> **What is required**
Look through the data below and extract, unchanged, the lines from the one that contains "import random" to the one that contains "pose from metres", both included.
————————
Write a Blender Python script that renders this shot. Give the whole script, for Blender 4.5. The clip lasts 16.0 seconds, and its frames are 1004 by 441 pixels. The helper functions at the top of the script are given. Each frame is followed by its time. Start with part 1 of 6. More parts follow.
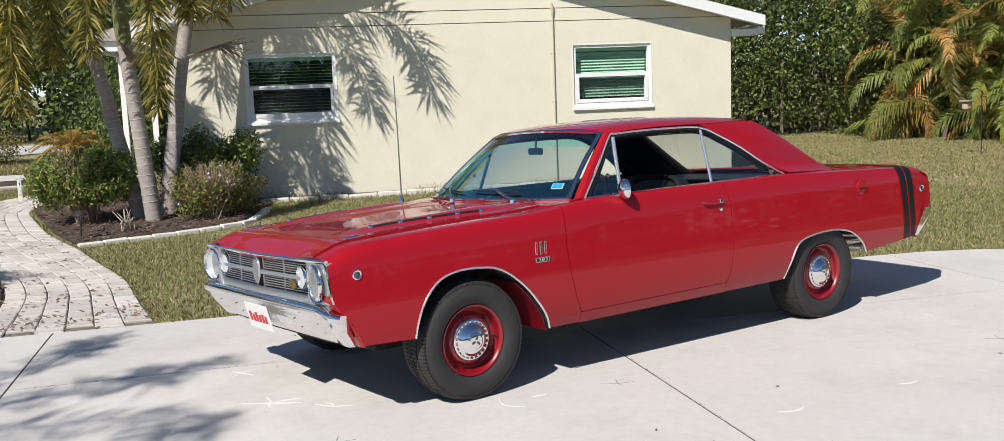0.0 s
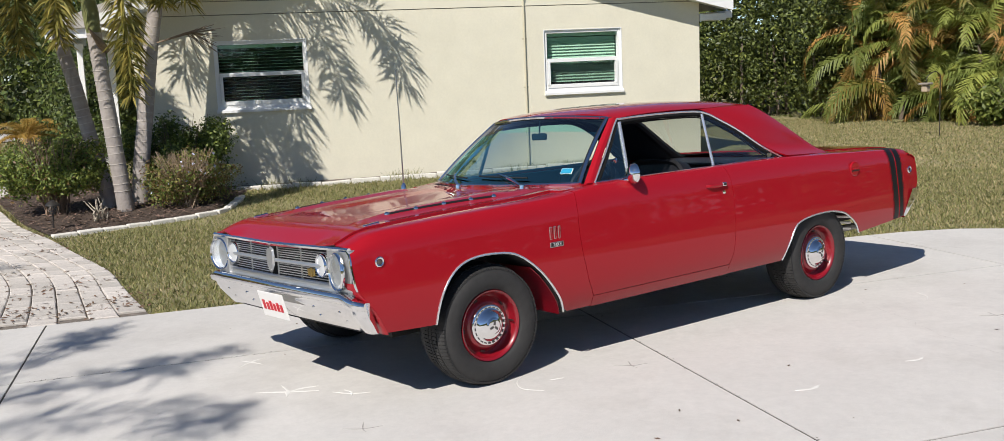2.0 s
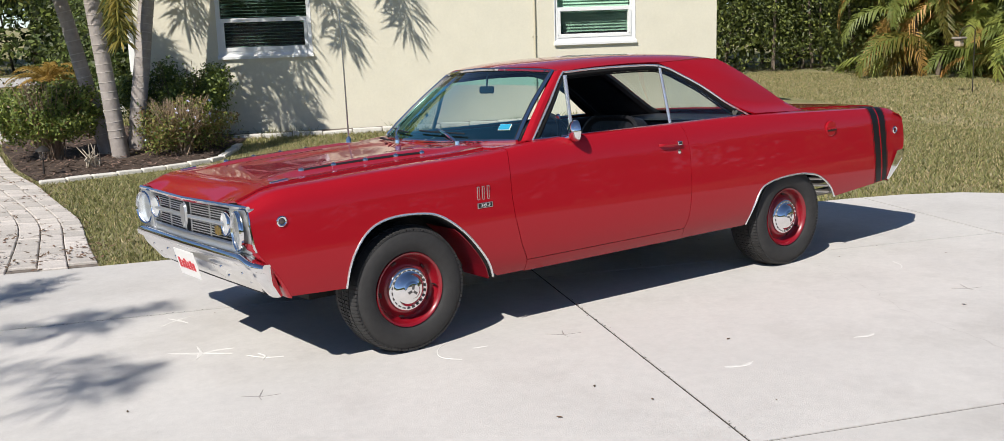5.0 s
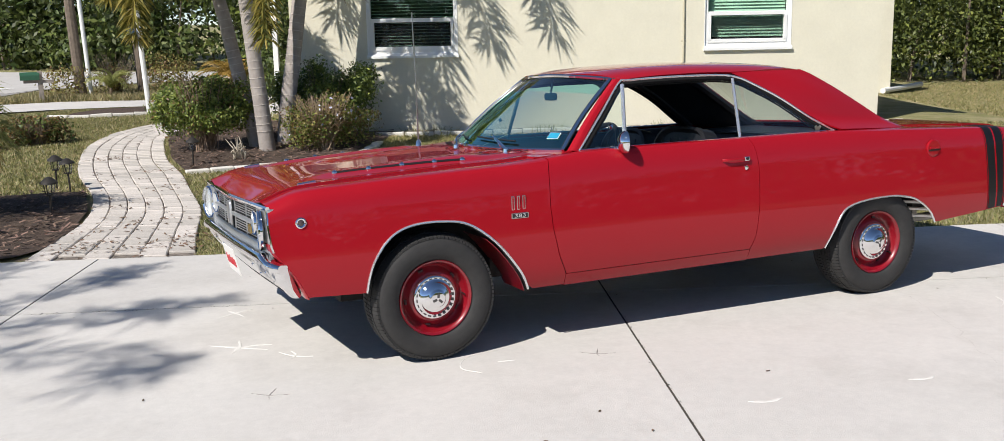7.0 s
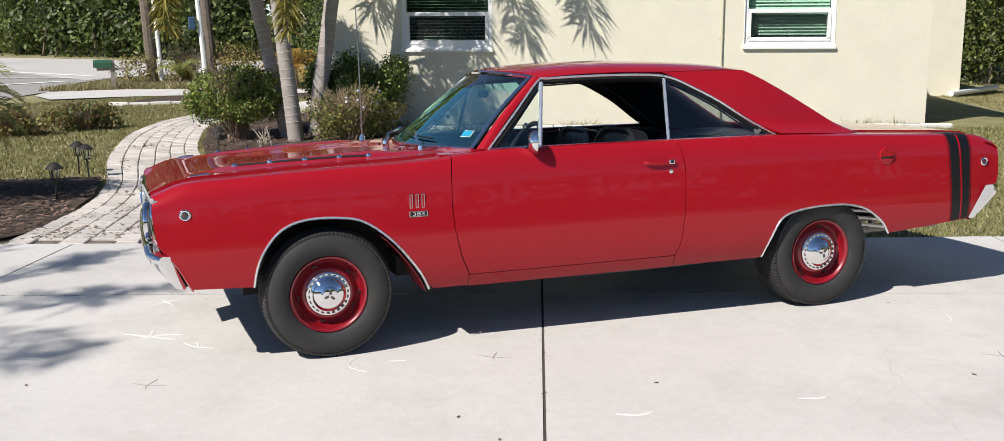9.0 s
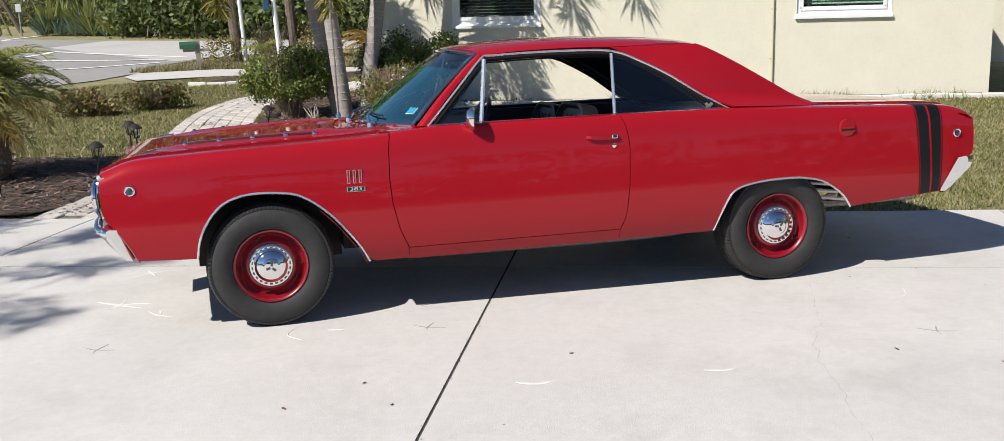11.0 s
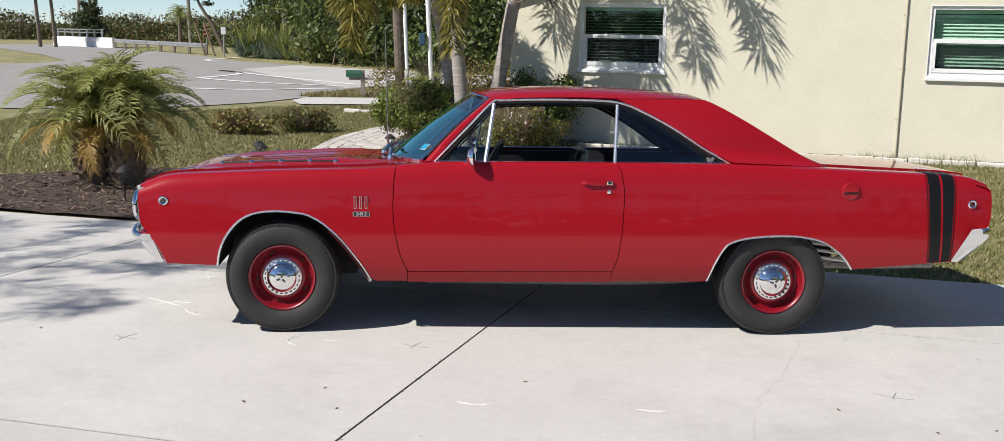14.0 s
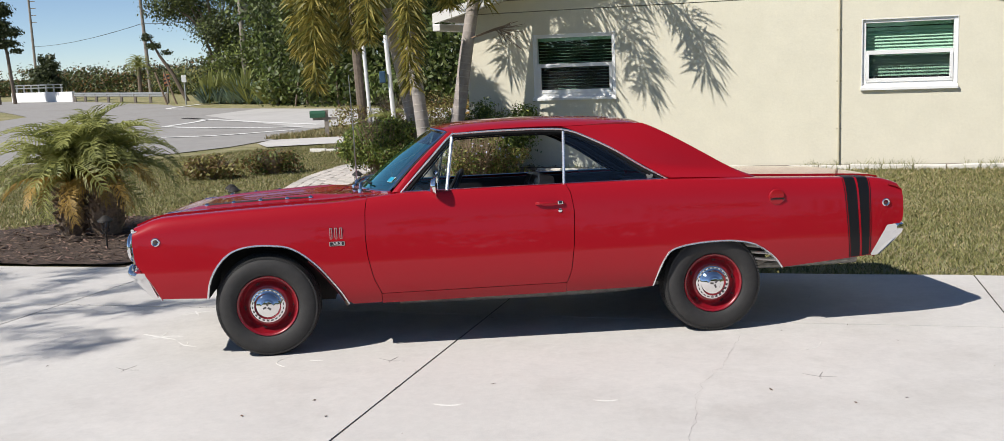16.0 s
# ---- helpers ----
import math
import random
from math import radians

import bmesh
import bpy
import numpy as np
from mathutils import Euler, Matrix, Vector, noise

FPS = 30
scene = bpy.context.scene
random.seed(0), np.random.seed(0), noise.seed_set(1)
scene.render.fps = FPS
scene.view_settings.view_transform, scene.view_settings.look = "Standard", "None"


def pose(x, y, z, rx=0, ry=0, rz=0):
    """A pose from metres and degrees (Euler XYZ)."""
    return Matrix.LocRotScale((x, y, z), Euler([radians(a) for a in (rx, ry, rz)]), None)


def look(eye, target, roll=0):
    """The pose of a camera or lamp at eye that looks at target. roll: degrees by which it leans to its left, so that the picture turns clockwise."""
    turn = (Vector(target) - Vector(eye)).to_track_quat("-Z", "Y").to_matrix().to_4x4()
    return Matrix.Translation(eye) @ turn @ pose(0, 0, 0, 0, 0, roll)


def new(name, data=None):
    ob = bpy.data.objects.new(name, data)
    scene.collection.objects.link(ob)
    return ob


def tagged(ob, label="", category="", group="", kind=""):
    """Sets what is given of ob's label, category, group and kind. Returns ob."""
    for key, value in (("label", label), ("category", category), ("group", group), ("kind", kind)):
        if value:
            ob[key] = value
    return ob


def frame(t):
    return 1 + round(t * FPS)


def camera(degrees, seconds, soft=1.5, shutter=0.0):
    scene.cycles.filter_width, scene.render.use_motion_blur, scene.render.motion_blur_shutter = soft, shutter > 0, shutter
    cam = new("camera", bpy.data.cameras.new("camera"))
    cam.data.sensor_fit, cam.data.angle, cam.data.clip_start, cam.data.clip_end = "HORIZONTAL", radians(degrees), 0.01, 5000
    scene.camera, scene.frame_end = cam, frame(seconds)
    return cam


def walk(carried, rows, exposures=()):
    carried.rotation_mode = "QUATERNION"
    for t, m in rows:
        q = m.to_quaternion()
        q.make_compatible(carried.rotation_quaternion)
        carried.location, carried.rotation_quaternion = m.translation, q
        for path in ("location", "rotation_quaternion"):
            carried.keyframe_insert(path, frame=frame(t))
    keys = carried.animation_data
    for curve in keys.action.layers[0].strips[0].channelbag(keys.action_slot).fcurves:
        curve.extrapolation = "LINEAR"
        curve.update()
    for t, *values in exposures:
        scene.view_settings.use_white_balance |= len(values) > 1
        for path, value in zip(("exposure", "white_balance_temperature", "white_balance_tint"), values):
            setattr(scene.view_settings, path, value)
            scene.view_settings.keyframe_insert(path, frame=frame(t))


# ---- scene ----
————————
> **Exercise answer**
import random
from math import radians

import bmesh
import bpy
import numpy as np
from mathutils import Euler, Matrix, Vector, noise

FPS = 30
scene = bpy.context.scene
random.seed(0), np.random.seed(0), noise.seed_set(1)
scene.render.fps = FPS
scene.view_settings.view_transform, scene.view_settings.look = "Standard", "None"


def pose(x, y, z, rx=0, ry=0, rz=0):
    """A pose from metres and degrees (Euler XYZ)."""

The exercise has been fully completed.